DIRECTIONS
Reproduce exactly the lines below, from the first through the one containing "scene.render.fps = FPS", and nothing more.

MATERIAL PROVIDED
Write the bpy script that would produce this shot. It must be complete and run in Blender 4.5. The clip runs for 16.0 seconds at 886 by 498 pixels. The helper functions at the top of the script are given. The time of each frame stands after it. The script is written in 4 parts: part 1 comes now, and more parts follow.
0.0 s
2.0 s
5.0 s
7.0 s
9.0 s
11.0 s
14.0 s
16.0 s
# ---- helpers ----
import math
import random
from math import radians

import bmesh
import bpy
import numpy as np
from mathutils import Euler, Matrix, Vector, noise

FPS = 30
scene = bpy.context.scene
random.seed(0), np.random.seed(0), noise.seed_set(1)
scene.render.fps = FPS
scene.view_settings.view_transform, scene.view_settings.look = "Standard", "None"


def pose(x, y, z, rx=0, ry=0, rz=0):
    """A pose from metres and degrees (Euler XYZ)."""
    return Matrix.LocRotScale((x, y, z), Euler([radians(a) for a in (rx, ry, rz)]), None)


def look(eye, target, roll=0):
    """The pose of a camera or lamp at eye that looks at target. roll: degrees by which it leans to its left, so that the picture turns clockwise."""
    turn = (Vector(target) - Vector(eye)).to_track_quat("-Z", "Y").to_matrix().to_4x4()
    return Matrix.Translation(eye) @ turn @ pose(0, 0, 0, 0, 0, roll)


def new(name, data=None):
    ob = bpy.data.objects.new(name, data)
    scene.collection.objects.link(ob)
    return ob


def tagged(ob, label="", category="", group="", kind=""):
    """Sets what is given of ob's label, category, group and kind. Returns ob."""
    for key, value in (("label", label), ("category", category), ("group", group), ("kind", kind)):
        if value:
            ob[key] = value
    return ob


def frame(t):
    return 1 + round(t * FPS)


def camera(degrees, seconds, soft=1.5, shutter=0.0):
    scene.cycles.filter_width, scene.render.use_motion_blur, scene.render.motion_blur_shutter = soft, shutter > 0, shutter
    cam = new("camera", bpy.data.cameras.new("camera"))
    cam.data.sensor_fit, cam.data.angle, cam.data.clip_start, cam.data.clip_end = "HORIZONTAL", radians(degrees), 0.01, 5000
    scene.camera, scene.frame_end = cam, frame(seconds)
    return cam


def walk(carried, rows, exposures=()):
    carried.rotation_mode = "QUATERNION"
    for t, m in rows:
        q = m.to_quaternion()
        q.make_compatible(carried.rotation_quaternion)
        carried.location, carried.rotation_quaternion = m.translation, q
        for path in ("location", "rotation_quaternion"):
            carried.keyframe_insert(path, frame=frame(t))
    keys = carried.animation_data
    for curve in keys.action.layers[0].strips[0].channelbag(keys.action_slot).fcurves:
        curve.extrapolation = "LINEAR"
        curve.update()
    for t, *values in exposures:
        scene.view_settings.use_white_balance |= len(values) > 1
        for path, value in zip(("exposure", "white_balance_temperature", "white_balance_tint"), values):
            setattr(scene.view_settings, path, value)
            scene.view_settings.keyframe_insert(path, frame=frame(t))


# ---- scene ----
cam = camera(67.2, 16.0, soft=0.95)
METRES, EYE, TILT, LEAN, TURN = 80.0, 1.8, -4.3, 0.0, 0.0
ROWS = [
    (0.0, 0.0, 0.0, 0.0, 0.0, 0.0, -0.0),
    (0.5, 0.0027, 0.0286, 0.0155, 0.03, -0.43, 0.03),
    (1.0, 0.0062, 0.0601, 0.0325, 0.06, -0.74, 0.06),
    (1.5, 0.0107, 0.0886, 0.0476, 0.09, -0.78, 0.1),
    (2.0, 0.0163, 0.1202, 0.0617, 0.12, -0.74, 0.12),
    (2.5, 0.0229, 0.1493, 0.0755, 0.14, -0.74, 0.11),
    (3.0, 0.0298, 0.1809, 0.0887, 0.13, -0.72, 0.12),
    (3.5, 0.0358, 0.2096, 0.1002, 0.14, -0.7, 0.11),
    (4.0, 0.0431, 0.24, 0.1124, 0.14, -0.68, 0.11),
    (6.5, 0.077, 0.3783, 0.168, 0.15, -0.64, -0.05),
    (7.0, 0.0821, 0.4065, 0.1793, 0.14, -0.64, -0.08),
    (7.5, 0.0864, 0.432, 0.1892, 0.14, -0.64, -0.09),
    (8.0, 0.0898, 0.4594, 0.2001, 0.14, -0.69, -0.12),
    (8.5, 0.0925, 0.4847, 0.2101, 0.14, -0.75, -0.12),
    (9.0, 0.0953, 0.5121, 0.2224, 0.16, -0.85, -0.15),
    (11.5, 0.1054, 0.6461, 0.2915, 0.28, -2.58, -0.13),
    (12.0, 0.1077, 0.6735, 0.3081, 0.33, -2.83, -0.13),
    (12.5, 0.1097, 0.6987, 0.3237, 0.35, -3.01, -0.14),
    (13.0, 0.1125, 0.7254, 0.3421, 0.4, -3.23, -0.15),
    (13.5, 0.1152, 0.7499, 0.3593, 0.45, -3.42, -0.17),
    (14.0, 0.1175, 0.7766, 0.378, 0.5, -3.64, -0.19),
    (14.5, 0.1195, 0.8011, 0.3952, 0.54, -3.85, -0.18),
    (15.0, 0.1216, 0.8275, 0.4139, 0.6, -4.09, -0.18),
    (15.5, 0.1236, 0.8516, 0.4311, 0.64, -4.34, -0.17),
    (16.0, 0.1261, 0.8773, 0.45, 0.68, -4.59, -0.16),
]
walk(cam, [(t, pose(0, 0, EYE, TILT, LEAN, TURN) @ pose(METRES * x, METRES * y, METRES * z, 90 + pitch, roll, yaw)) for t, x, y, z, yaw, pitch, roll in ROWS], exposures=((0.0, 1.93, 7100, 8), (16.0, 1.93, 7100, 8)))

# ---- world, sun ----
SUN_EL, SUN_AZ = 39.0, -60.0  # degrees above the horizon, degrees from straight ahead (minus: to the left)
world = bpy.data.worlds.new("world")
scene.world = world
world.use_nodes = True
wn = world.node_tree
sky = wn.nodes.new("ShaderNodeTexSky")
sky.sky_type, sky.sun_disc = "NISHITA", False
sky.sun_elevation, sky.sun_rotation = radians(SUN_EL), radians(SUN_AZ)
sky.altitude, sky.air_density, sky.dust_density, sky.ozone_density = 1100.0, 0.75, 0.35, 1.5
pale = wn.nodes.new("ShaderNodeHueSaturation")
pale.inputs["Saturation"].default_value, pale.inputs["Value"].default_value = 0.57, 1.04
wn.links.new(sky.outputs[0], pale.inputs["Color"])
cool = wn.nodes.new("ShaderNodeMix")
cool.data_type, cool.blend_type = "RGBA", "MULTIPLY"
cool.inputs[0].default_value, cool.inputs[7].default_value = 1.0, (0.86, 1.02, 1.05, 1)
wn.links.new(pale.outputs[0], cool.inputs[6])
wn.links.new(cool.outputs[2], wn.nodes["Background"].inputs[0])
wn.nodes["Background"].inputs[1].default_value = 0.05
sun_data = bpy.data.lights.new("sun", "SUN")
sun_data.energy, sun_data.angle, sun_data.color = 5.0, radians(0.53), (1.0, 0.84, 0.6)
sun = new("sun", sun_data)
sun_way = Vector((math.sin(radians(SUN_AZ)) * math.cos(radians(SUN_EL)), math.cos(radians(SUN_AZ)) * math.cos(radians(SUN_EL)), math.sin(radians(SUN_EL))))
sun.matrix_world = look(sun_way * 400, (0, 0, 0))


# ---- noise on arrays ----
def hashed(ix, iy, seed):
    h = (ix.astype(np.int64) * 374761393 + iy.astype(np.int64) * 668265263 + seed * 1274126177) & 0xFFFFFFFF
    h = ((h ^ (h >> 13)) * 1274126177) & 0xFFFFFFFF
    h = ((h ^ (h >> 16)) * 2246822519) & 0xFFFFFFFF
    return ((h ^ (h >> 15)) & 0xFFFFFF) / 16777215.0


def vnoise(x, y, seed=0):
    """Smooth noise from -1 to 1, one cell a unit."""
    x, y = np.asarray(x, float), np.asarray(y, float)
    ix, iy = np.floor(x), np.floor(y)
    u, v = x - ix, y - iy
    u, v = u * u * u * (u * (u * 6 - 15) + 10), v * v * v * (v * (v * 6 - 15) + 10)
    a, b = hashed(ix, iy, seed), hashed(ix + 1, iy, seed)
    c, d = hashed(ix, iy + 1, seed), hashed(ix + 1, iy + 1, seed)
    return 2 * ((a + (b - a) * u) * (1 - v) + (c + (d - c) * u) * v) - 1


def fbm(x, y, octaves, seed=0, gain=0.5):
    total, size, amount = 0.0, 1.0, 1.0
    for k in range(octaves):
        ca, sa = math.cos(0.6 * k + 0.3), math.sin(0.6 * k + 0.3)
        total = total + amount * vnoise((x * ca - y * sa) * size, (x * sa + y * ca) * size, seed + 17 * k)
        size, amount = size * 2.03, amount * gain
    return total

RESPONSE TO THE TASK
Write the bpy script that would produce this shot. It must be complete and run in Blender 4.5. The clip runs for 16.0 seconds at 886 by 498 pixels. The helper functions at the top of the script are given. The time of each frame stands after it. The script is written in 4 parts: part 1 comes now, and more parts follow.
0.0 s
2.0 s
5.0 s
7.0 s
9.0 s
11.0 s
14.0 s
16.0 s
# ---- helpers ----
import math
import random
from math import radians

import bmesh
import bpy
import numpy as np
from mathutils import Euler, Matrix, Vector, noise

FPS = 30
scene = bpy.context.scene
random.seed(0), np.random.seed(0), noise.seed_set(1)
scene.render.fps = FPS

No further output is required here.